== Aim of the exercise ==
Copy all the material that follows, keeping every character the same.
===== Raw data =====
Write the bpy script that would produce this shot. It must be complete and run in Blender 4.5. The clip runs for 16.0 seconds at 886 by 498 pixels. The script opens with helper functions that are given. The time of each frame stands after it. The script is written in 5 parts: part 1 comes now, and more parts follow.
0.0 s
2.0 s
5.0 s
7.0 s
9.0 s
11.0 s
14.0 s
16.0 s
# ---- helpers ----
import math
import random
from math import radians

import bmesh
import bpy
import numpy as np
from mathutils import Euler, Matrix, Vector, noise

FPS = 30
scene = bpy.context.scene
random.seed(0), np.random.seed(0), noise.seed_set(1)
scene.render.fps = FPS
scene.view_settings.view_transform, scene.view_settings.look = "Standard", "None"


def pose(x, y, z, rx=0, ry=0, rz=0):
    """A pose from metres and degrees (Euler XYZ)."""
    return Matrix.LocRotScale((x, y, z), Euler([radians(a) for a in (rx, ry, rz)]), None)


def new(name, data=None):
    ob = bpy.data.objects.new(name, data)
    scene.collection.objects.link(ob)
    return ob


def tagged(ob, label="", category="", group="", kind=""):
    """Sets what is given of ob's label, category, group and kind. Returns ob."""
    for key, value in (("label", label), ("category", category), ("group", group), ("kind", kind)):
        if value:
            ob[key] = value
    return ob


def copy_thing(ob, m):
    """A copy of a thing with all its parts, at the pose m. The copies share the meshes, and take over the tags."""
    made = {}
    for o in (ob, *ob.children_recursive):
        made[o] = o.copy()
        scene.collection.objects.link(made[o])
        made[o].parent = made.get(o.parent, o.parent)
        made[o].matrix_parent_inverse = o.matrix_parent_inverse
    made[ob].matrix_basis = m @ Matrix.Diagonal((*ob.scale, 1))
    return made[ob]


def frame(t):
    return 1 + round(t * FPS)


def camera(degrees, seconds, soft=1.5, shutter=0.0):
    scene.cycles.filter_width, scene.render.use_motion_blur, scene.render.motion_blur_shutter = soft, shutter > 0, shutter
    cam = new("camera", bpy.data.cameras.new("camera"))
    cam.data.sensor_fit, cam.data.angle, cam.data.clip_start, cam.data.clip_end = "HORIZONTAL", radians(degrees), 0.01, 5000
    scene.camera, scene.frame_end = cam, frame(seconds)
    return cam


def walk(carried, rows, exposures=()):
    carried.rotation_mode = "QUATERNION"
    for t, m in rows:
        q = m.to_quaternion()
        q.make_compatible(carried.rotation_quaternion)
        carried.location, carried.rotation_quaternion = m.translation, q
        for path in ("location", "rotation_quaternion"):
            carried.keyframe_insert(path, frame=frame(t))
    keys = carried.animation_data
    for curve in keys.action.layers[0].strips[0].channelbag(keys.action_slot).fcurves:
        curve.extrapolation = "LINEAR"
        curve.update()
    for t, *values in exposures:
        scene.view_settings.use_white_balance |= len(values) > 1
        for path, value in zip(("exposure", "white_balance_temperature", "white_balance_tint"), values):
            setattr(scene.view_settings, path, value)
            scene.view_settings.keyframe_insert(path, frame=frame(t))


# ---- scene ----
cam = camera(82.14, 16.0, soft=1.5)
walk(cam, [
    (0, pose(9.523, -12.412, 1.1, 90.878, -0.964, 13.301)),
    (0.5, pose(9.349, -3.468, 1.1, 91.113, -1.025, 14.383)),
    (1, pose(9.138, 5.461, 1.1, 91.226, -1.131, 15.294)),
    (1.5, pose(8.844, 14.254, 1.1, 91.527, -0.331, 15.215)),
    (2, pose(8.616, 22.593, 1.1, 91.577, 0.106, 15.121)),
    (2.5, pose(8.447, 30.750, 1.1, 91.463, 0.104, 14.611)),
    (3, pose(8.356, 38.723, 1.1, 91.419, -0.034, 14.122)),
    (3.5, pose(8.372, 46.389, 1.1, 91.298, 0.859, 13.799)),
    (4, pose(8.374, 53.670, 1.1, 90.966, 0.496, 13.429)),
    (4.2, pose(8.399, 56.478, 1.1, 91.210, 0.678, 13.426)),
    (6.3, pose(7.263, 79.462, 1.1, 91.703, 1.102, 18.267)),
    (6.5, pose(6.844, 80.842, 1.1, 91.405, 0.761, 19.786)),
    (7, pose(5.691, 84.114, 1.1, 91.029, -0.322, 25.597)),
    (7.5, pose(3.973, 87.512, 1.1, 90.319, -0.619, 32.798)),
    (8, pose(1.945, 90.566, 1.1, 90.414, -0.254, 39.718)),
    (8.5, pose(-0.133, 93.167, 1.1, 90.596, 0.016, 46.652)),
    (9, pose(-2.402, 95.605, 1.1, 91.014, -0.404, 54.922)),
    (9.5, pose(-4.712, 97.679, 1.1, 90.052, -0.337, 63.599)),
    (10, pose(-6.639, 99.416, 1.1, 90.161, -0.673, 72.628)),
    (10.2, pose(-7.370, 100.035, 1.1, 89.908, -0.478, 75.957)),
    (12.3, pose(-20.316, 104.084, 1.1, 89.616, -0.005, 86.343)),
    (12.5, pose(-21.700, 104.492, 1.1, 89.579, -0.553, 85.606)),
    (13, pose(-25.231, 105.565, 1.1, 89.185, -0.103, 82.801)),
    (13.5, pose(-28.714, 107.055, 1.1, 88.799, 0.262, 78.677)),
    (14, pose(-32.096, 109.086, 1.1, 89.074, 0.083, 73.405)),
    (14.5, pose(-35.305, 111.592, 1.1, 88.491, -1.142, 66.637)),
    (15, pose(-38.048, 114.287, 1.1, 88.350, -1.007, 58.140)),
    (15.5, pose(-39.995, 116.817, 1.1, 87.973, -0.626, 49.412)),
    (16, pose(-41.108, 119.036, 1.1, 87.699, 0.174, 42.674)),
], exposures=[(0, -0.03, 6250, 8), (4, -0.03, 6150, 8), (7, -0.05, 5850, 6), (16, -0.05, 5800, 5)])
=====
== Result of this task ==
Write the bpy script that would produce this shot. It must be complete and run in Blender 4.5. The clip runs for 16.0 seconds at 886 by 498 pixels. The script opens with helper functions that are given. The time of each frame stands after it. The script is written in 5 parts: part 1 comes now, and more parts follow.
0.0 s
2.0 s
5.0 s
7.0 s
9.0 s
11.0 s
14.0 s
16.0 s
# ---- helpers ----
import math
import random
from math import radians

import bmesh
import bpy
import numpy as np
from mathutils import Euler, Matrix, Vector, noise

FPS = 30
scene = bpy.context.scene
random.seed(0), np.random.seed(0), noise.seed_set(1)
scene.render.fps = FPS
scene.view_settings.view_transform, scene.view_settings.look = "Standard", "None"


def pose(x, y, z, rx=0, ry=0, rz=0):
    """A pose from metres and degrees (Euler XYZ)."""
    return Matrix.LocRotScale((x, y, z), Euler([radians(a) for a in (rx, ry, rz)]), None)


def new(name, data=None):
    ob = bpy.data.objects.new(name, data)
    scene.collection.objects.link(ob)
    return ob


def tagged(ob, label="", category="", group="", kind=""):
    """Sets what is given of ob's label, category, group and kind. Returns ob."""
    for key, value in (("label", label), ("category", category), ("group", group), ("kind", kind)):
        if value:
            ob[key] = value
    return ob


def copy_thing(ob, m):
    """A copy of a thing with all its parts, at the pose m. The copies share the meshes, and take over the tags."""
    made = {}
    for o in (ob, *ob.children_recursive):
        made[o] = o.copy()
        scene.collection.objects.link(made[o])
        made[o].parent = made.get(o.parent, o.parent)
        made[o].matrix_parent_inverse = o.matrix_parent_inverse
    made[ob].matrix_basis = m @ Matrix.Diagonal((*ob.scale, 1))
    return made[ob]


def frame(t):
    return 1 + round(t * FPS)


def camera(degrees, seconds, soft=1.5, shutter=0.0):
    scene.cycles.filter_width, scene.render.use_motion_blur, scene.render.motion_blur_shutter = soft, shutter > 0, shutter
    cam = new("camera", bpy.data.cameras.new("camera"))
    cam.data.sensor_fit, cam.data.angle, cam.data.clip_start, cam.data.clip_end = "HORIZONTAL", radians(degrees), 0.01, 5000
    scene.camera, scene.frame_end = cam, frame(seconds)
    return cam


def walk(carried, rows, exposures=()):
    carried.rotation_mode = "QUATERNION"
    for t, m in rows:
        q = m.to_quaternion()
        q.make_compatible(carried.rotation_quaternion)
        carried.location, carried.rotation_quaternion = m.translation, q
        for path in ("location", "rotation_quaternion"):
            carried.keyframe_insert(path, frame=frame(t))
    keys = carried.animation_data
    for curve in keys.action.layers[0].strips[0].channelbag(keys.action_slot).fcurves:
        curve.extrapolation = "LINEAR"
        curve.update()
    for t, *values in exposures:
        scene.view_settings.use_white_balance |= len(values) > 1
        for path, value in zip(("exposure", "white_balance_temperature", "white_balance_tint"), values):
            setattr(scene.view_settings, path, value)
            scene.view_settings.keyframe_insert(path, frame=frame(t))


# ---- scene ----
cam = camera(82.14, 16.0, soft=1.5)
walk(cam, [
    (0, pose(9.523, -12.412, 1.1, 90.878, -0.964, 13.301)),
    (0.5, pose(9.349, -3.468, 1.1, 91.113, -1.025, 14.383)),
    (1, pose(9.138, 5.461, 1.1, 91.226, -1.131, 15.294)),
    (1.5, pose(8.844, 14.254, 1.1, 91.527, -0.331, 15.215)),
    (2, pose(8.616, 22.593, 1.1, 91.577, 0.106, 15.121)),
    (2.5, pose(8.447, 30.750, 1.1, 91.463, 0.104, 14.611)),
    (3, pose(8.356, 38.723, 1.1, 91.419, -0.034, 14.122)),
    (3.5, pose(8.372, 46.389, 1.1, 91.298, 0.859, 13.799)),
    (4, pose(8.374, 53.670, 1.1, 90.966, 0.496, 13.429)),
    (4.2, pose(8.399, 56.478, 1.1, 91.210, 0.678, 13.426)),
    (6.3, pose(7.263, 79.462, 1.1, 91.703, 1.102, 18.267)),
    (6.5, pose(6.844, 80.842, 1.1, 91.405, 0.761, 19.786)),
    (7, pose(5.691, 84.114, 1.1, 91.029, -0.322, 25.597)),
    (7.5, pose(3.973, 87.512, 1.1, 90.319, -0.619, 32.798)),
    (8, pose(1.945, 90.566, 1.1, 90.414, -0.254, 39.718)),
    (8.5, pose(-0.133, 93.167, 1.1, 90.596, 0.016, 46.652)),
    (9, pose(-2.402, 95.605, 1.1, 91.014, -0.404, 54.922)),
    (9.5, pose(-4.712, 97.679, 1.1, 90.052, -0.337, 63.599)),
    (10, pose(-6.639, 99.416, 1.1, 90.161, -0.673, 72.628)),
    (10.2, pose(-7.370, 100.035, 1.1, 89.908, -0.478, 75.957)),
    (12.3, pose(-20.316, 104.084, 1.1, 89.616, -0.005, 86.343)),
    (12.5, pose(-21.700, 104.492, 1.1, 89.579, -0.553, 85.606)),
    (13, pose(-25.231, 105.565, 1.1, 89.185, -0.103, 82.801)),
    (13.5, pose(-28.714, 107.055, 1.1, 88.799, 0.262, 78.677)),
    (14, pose(-32.096, 109.086, 1.1, 89.074, 0.083, 73.405)),
    (14.5, pose(-35.305, 111.592, 1.1, 88.491, -1.142, 66.637)),
    (15, pose(-38.048, 114.287, 1.1, 88.350, -1.007, 58.140)),
    (15.5, pose(-39.995, 116.817, 1.1, 87.973, -0.626, 49.412)),
    (16, pose(-41.108, 119.036, 1.1, 87.699, 0.174, 42.674)),
], exposures=[(0, -0.03, 6250, 8), (4, -0.03, 6150, 8), (7, -0.05, 5850, 6), (16, -0.05, 5800, 5)])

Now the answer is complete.